• Driven: 2011 Alfa Romeo Giulietta | AutoAdvisor.co.za

      Auto Advisor    October 12, 2017

    What if you don’t want a Golf?

    Are you mad? Why wouldn’t you want a VW Golf? They are incredibly well built, they have a reliable history and heritage and they are affordable. Now I could bring up that “VW emissions thing” but let’s not go there, that was (hopefully) a one-time thing!

    In South Africa we have incredibly strong favouritism to the VW Golf, this could have come from the long history of typically emotive South African ad campaigns that were released through the 80s and 90s. This could also be attributed to the sheer volume of Golfs that were brought into the country along with the dealer and after sales support offered by the German powerhouse. Efficiency at its best!

    The above examples have not only made the VW Golf one of South Africa’s most loved cars, but with its high sales numbers, it has also brought with it incredibly high theft and hijack statistics, high insurance premiums and ultimately consumer laziness. No I am not joking above the lazy part, it is common knowledge that when a potential customer is looking for a new car, they go directly to VW and the Golf in particular. Zero consumer research, minimal test drives.

    But what about the few people that are tired of looking for their Golf among all of the other Golfs in the car park? The few that are looking for something that isn’t a Golf? Something a little, dare I say it, different.

    What about something Italian? What about something from the great City of Turin? Well, I believe that if you are looking for something with a little bit of style, a heap of character and a car that you can find in a Golf infested parking lot, I would recommend the Alfa Romeo Giulietta.

    The first thing you will notice when comparing Alfa Romeo to other manufacturers is that there are fewer models to choose from within the Giulietta’s range. This is not necessarily a bad thing, but if you are looking for a diesel, well best skip the Italians and move to the Germans.

    The particular model that we are looking at is the entry level 1.4 turbo-charged, 88kw variant which truth be told feels like it has much more to offer than 88kw. Immediately you feel the short release of the clutch, the tight throw through the gears (which might actually be as a result of a heavier gear-knob) and the slightly harder ride quality. The not-so-little Giulietta gets off the line with a bit of unexpected-vigour and easily encourages spirited driving, all of this while in normal mode. Switch it to Dynamic mode and the throttle sensitivity is instantly transformed from formal work shoe to lightweight running spike.

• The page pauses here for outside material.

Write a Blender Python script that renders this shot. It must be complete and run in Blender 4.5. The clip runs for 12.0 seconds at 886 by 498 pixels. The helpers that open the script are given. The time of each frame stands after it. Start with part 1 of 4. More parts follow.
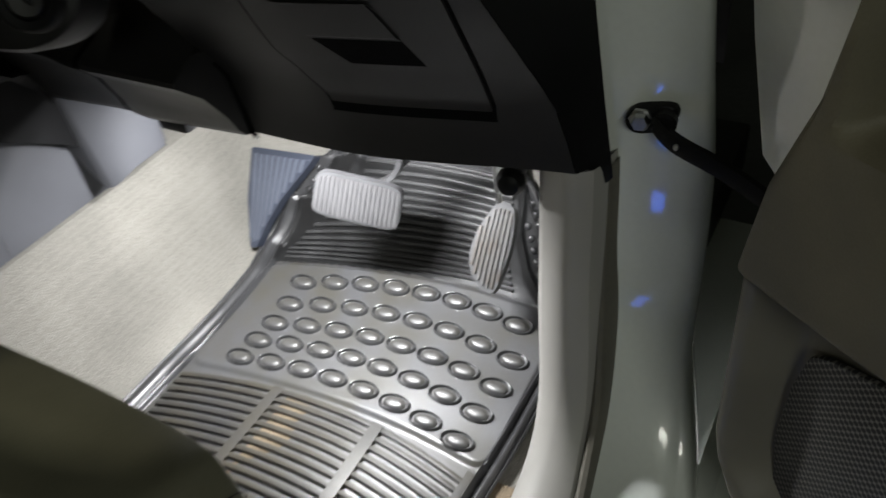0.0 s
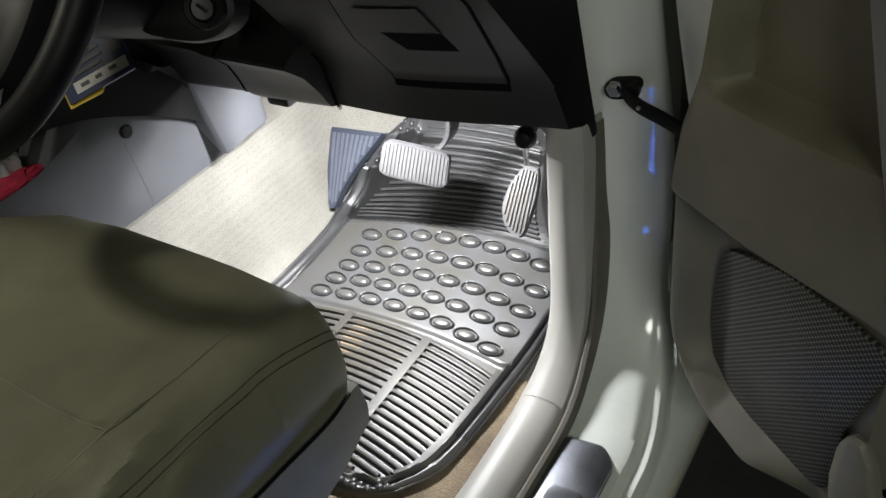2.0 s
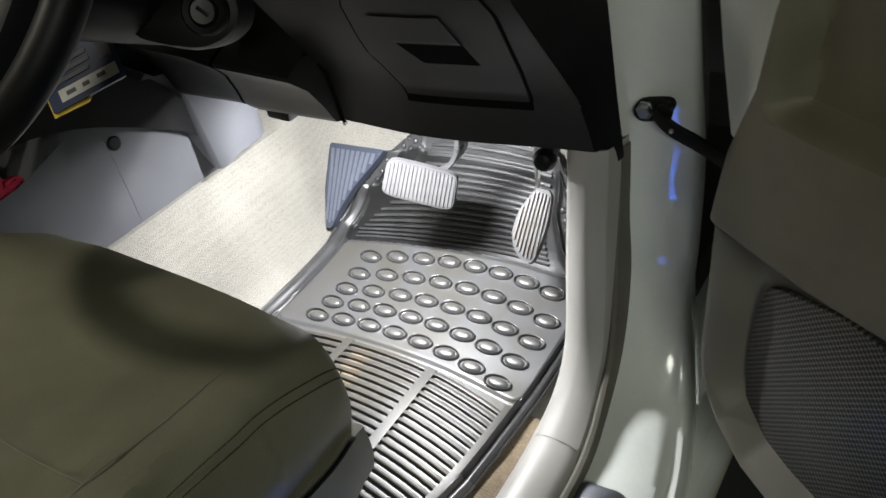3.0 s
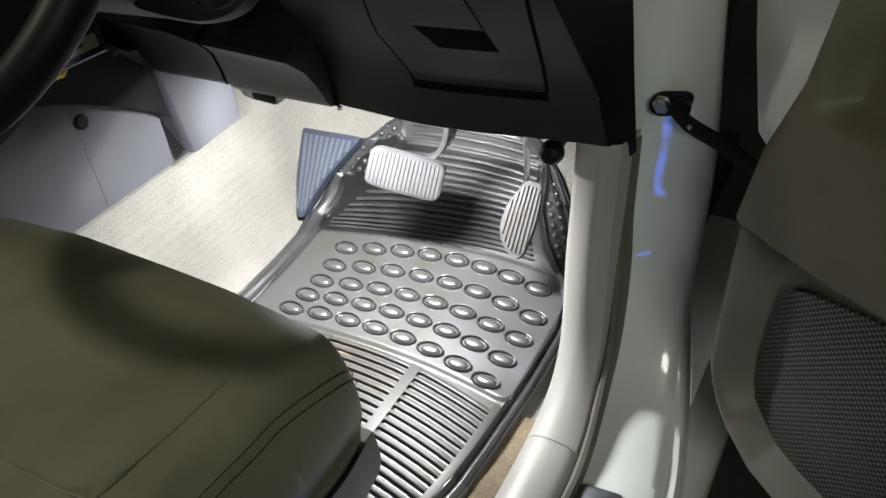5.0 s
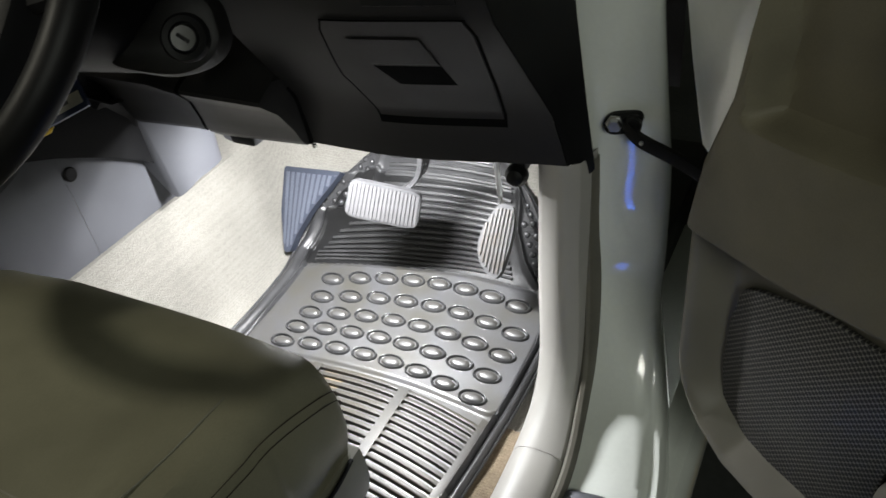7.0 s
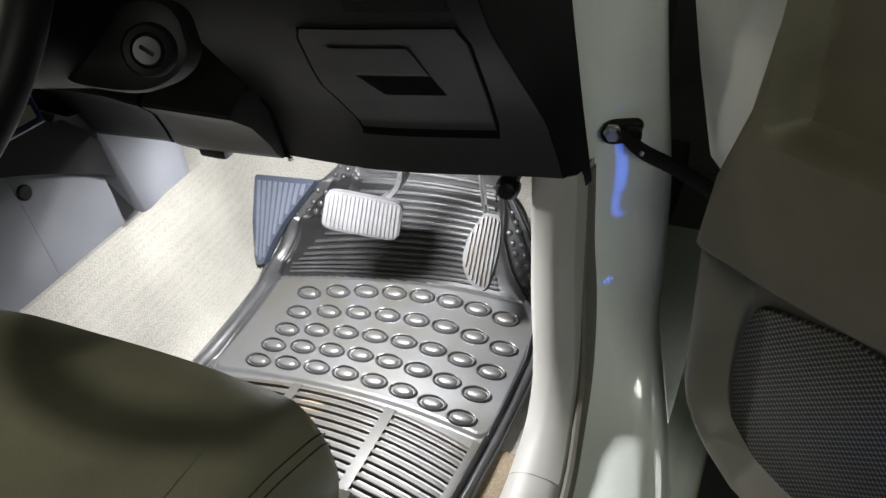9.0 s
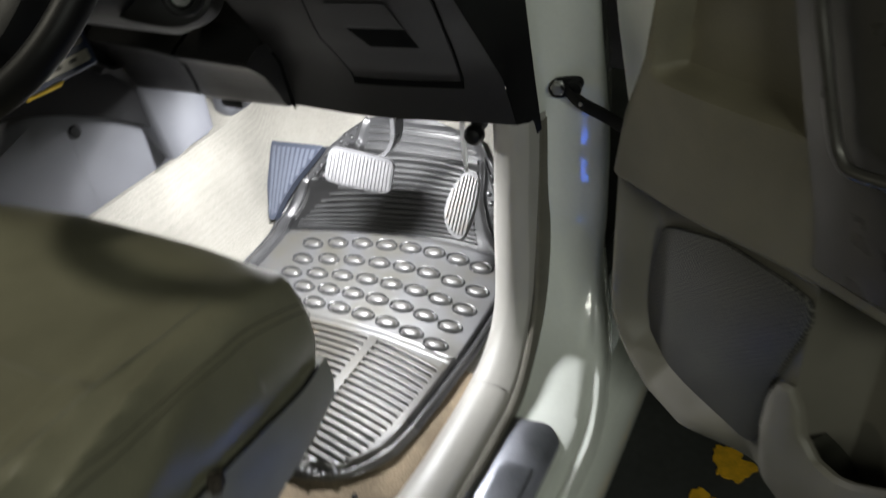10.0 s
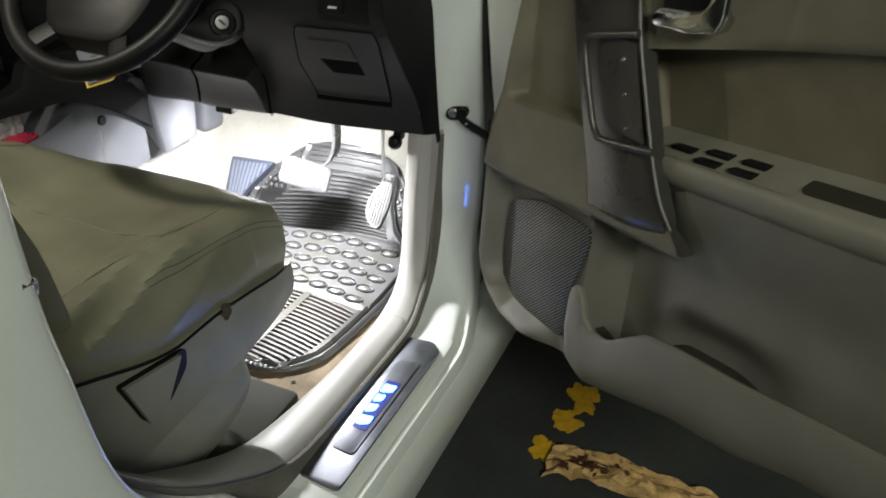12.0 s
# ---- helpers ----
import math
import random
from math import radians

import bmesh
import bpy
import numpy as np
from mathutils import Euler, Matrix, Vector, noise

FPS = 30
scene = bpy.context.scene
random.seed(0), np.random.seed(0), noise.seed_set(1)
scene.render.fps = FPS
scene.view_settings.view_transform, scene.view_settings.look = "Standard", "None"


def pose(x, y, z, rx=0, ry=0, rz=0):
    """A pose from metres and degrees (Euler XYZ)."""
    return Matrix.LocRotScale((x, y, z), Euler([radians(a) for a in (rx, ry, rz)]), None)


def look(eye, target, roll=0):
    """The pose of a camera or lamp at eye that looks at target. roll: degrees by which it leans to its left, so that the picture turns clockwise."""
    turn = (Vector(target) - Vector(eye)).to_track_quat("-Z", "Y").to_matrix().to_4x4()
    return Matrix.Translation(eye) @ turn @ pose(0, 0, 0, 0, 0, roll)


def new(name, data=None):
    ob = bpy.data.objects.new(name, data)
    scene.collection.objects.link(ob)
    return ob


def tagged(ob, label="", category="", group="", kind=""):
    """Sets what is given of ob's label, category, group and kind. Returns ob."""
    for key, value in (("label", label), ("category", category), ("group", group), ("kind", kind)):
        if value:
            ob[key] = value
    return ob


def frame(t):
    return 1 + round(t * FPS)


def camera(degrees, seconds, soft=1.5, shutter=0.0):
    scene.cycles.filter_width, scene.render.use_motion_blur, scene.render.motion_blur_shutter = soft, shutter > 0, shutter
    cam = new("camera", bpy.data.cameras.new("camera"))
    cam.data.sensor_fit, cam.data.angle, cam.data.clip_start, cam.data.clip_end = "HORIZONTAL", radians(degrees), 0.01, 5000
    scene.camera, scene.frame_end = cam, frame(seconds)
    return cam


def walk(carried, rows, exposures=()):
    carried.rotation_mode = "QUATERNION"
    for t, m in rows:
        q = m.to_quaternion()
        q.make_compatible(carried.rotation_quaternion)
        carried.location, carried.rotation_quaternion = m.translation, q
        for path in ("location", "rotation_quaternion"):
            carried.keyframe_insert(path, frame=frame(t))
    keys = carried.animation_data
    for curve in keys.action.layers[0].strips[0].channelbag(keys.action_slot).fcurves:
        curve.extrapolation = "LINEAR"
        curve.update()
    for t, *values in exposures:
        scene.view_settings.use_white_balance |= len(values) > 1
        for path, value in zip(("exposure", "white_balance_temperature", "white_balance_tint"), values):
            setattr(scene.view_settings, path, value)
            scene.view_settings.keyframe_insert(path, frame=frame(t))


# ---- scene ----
cam = camera(57.4, 12.0, shutter=0.6)
# One drawing unit of this plan is 0.88 m; K brings plan places into metres.
K = 0.88
PATH = [
    (0, (0.19, 0.043, 1.448), (-0.654, 1.335, 0.176), -7.3),
    (0.5, (0.277, -0.026, 1.521), (-0.686, 1.164, 0.233), -9.8),
    (1, (0.363, -0.118, 1.561), (-0.597, 1.079, 0.278), -9.6),
    (1.5, (0.399, -0.201, 1.589), (-0.564, 1.011, 0.323), -10.1),
    (2, (0.401, -0.212, 1.576), (-0.582, 1.01, 0.334), -10.3),
    (2.5, (0.382, -0.197, 1.551), (-0.613, 1.033, 0.328), -9.8),
    (2.7, (0.36, -0.183, 1.547), (-0.624, 1.062, 0.33), -9.4),
    (4.3, (0.203, -0.148, 1.504), (-0.64, 1.17, 0.258), -2.4),
    (4.5, (0.214, -0.156, 1.507), (-0.61, 1.171, 0.259), -1.9),
    (5, (0.212, -0.18, 1.523), (-0.599, 1.153, 0.271), -3.6),
    (5.5, (0.222, -0.185, 1.535), (-0.589, 1.153, 0.289), -4.5),
    (6, (0.231, -0.218, 1.545), (-0.578, 1.124, 0.301), -5.4),
    (6.5, (0.259, -0.224, 1.557), (-0.559, 1.137, 0.341), -6.3),
    (7, (0.264, -0.21, 1.552), (-0.555, 1.167, 0.354), -6.9),
    (7.2, (0.268, -0.194, 1.549), (-0.535, 1.187, 0.347), -7.0),
    (9, (0.2, -0.151, 1.541), (-0.54, 1.248, 0.319), -6.4),
    (9.5, (0.244, -0.192, 1.551), (-0.518, 1.216, 0.352), -7.0),
    (10, (0.388, -0.352, 1.55), (-0.421, 1.056, 0.382), -5.2),
    (10.5, (0.554, -0.533, 1.586), (-0.348, 0.831, 0.436), 0.8),
    (11, (0.547, -0.811, 1.61), (-0.302, 0.699, 0.61), -0.2),
    (11.5, (0.586, -0.919, 1.616), (-0.096, 0.67, 0.61), 3.0),
    (12, (0.64, -0.979, 1.639), (0.016, 0.665, 0.686), 3.6),
]
walk(cam, [(t, look(Vector(eye) * K, Vector(target) * K, roll)) for t, eye, target, roll in PATH],
     exposures=((0, -0.5), (0.5, -0.25), (1.0, -0.25), (1.5, -0.12), (2.0, 0.0), (4.5, 0.0), (9.5, 0.0), (10.5, 0.32), (11.0, 0.46), (11.5, 0.78), (12.0, 0.92)))

# ---- light ----
world = bpy.data.worlds.new("night")
scene.world = world
world.use_nodes = True
world.node_tree.nodes["Background"].inputs[0].default_value = (0.75, 0.8, 0.62, 1)
world.node_tree.nodes["Background"].inputs[1].default_value = 0.035


def point_lamp(name, place, watts, colour, radius):
    data = bpy.data.lights.new(name, "POINT")
    data.energy, data.color, data.shadow_soft_size = watts, colour, radius
    ob = new(name, data)
    ob.matrix_world = Matrix.Translation(Vector(place) * K)
    return ob


def area_lamp(name, place, target, watts, colour, sx, sy, spread=180):
    data = bpy.data.lights.new(name, "AREA")
    data.shape, data.size, data.size_y = "RECTANGLE", sx, sy
    data.energy, data.color, data.spread = watts, colour, radians(spread)
    ob = new(name, data)
    ob.matrix_world = look(Vector(place) * K, Vector(target) * K)
    return ob


area_lamp("footwell_light", (-0.512, 0.712, 0.948), (-0.512, 0.711, 0.5), 9.5, (0.97, 0.98, 1.0), 0.170, 0.010, 175)
point_lamp("passenger_footwell_light", (-1.40, 0.85, 0.94), 7.0, (0.97, 0.98, 1.0), 0.012)
area_lamp("dome_light", (-0.73, -0.12, 1.70), (-0.6, -0.1, 0.9), 1.75, (1.0, 0.96, 0.80), 0.06, 0.05)
area_lamp("garage_light", (2.6, -3.0, 3.2), (0.1, -0.1, 0.8), 39.0, (0.96, 1.0, 0.89), 1.5, 0.5)


# ---- materials ----
def mk(name, base, rough, metal=0.0, var=0.15, scale=14.0, fine=160.0, bump=0.1, coat=0.0, rvar=0.12, spec=0.5, dirt=None, depth=0.0006, loops=0):
    """A surface with broad stains, fine grain and relief."""
    m = bpy.data.materials.new(name)
    m.use_nodes = True
    nt = m.node_tree
    b = nt.nodes["Principled BSDF"]
    b.inputs["Metallic"].default_value = metal
    b.inputs["Coat Weight"].default_value = coat
    b.inputs["Coat Roughness"].default_value = 0.05
    b.inputs["Specular IOR Level"].default_value = spec
    tc = nt.nodes.new("ShaderNodeTexCoord")
    n1 = nt.nodes.new("ShaderNodeTexNoise")
    n1.inputs["Scale"].default_value, n1.inputs["Detail"].default_value = scale, 6
    n2 = nt.nodes.new("ShaderNodeTexNoise")
    n2.inputs["Scale"].default_value, n2.inputs["Detail"].default_value = fine, 3
    nt.links.new(tc.outputs["Object"], n1.inputs["Vector"])
    nt.links.new(tc.outputs["Object"], n2.inputs["Vector"])
    ramp = nt.nodes.new("ShaderNodeValToRGB")
    low = dirt or tuple(c * (1 - var) for c in base)
    ramp.color_ramp.elements[0].position, ramp.color_ramp.elements[1].position = 0.36, 0.62
    ramp.color_ramp.elements[0].color = (*low, 1)
    ramp.color_ramp.elements[1].color = (*[min(1, c * (1 + var * 0.4)) for c in base], 1)
    nt.links.new(n1.outputs["Fac"], ramp.inputs["Fac"])
    mix = nt.nodes.new("ShaderNodeMix")
    mix.data_type, mix.blend_type = "RGBA", "MULTIPLY"
    mix.inputs["Factor"].default_value = 0.35
    nt.links.new(ramp.outputs["Color"], mix.inputs[6])
    grey = nt.nodes.new("ShaderNodeMapRange")
    grey.inputs[1].default_value, grey.inputs[2].default_value = 0.3, 0.7
    grey.inputs[3].default_value, grey.inputs[4].default_value = 1 - var, 1 + var
    nt.links.new(n2.outputs["Fac"], grey.inputs[0])
    nt.links.new(grey.outputs[0], mix.inputs[7])
    nt.links.new(mix.outputs[2], b.inputs["Base Color"])
    rr = nt.nodes.new("ShaderNodeMapRange")
    rr.inputs[3].default_value, rr.inputs[4].default_value = max(0.02, rough - rvar), min(1, rough + rvar)
    nt.links.new(n1.outputs["Fac"], rr.inputs[0])
    nt.links.new(rr.outputs[0], b.inputs["Roughness"])
    if bump:
        bp = nt.nodes.new("ShaderNodeBump")
        bp.inputs["Strength"].default_value, bp.inputs["Distance"].default_value = bump, depth
        nt.links.new(n2.outputs["Fac"], bp.inputs["Height"])
        if loops:
            vor = nt.nodes.new("ShaderNodeTexVoronoi")
            vor.inputs["Scale"].default_value, vor.inputs["Randomness"].default_value = loops, 0.55
            nt.links.new(tc.outputs["Object"], vor.inputs["Vector"])
            nt.links.new(vor.outputs["Distance"], bp.inputs["Height"])
            bp.invert = True
            knot = nt.nodes.new("ShaderNodeMapRange")
            knot.inputs[1].default_value, knot.inputs[2].default_value = 0.2, 0.75
            knot.inputs[3].default_value, knot.inputs[4].default_value = 1.12, 0.62
            nt.links.new(vor.outputs["Distance"], knot.inputs[0])
            nt.links.new(knot.outputs[0], mix.inputs[7])
            mix.inputs["Factor"].default_value = 0.5
        nt.links.new(bp.outputs["Normal"], b.inputs["Normal"])
    return m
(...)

Once you have quickly reached the third or fourth set of traffic lights you will have already felt out the mechanics and quickly become accustomed to the overall feel of the car. It also helps that the seat position is near perfect, the steering wheel is at the right angle and the pedals are beautifully spaced.

    The instrument cluster and interior layout are easily accessible from almost any seating position and the subtle Italian terms like Benzina and Acqua C° just add a cultural flare that often lacks among other manufacturers. Oh, and how can I forget about the uninformative digital boost gauge that can be selected on the drivers LCD screen. This animated feature does not display any important figures or numbers, but rather a sliding scale of no boost to lots of boost. It is really entertaining as it is often partnered with a slight whoosh of air from the blow-off valve.

    The mighty 1.4 litre may encourage spirited driving, but you never really find yourself breaking the law, nor do you find yourself breaking the bank with a higher than average fuel consumption. The car is set up in a way that you can really drive it without frequent visits to the stazione di rifornimento (petrol station).

    So where is the common misconception of “Italian-ness” with the Giulietta? Well the overall build quality will not be as tight and complete when compared to that of the German counterpart, so you may find a rattle develop every so often, but like all rattles, these can be fixed. Also, this ultimately comes down to the quality of roads that you drive on daily. With that said, build materials do seem to be better thought out, fewer hard plastics and generally nicer touch points.

    The common electrical issues of the past seem to be, well that of the past. Alfa have tied up loose ends and there seem to be fewer electric issues in general. With an improvement in overall engineering, electrical issues and build quality being addressed, the only slight issue you may run into is one over parts delivery and service costs, but if you are looking at larger hatch with some great technology around the R300 000 price bracket, parts and after sales service costs are generally higher. Ultimately, a little bit of saving, planning and regular maintenance and services will guarantee a healthy little Alfa.

    Alfa’s Giulietta is not perfect by any means, but it is a blast to drive on a daily basis. If you are in the market for something a little more exciting and easily recognisable by your friends, family and general petrol heads on South African roads, then I would highly recommend that you practice the pronunciation of the word espresso and take a tour of your city through the eyes of an Italian.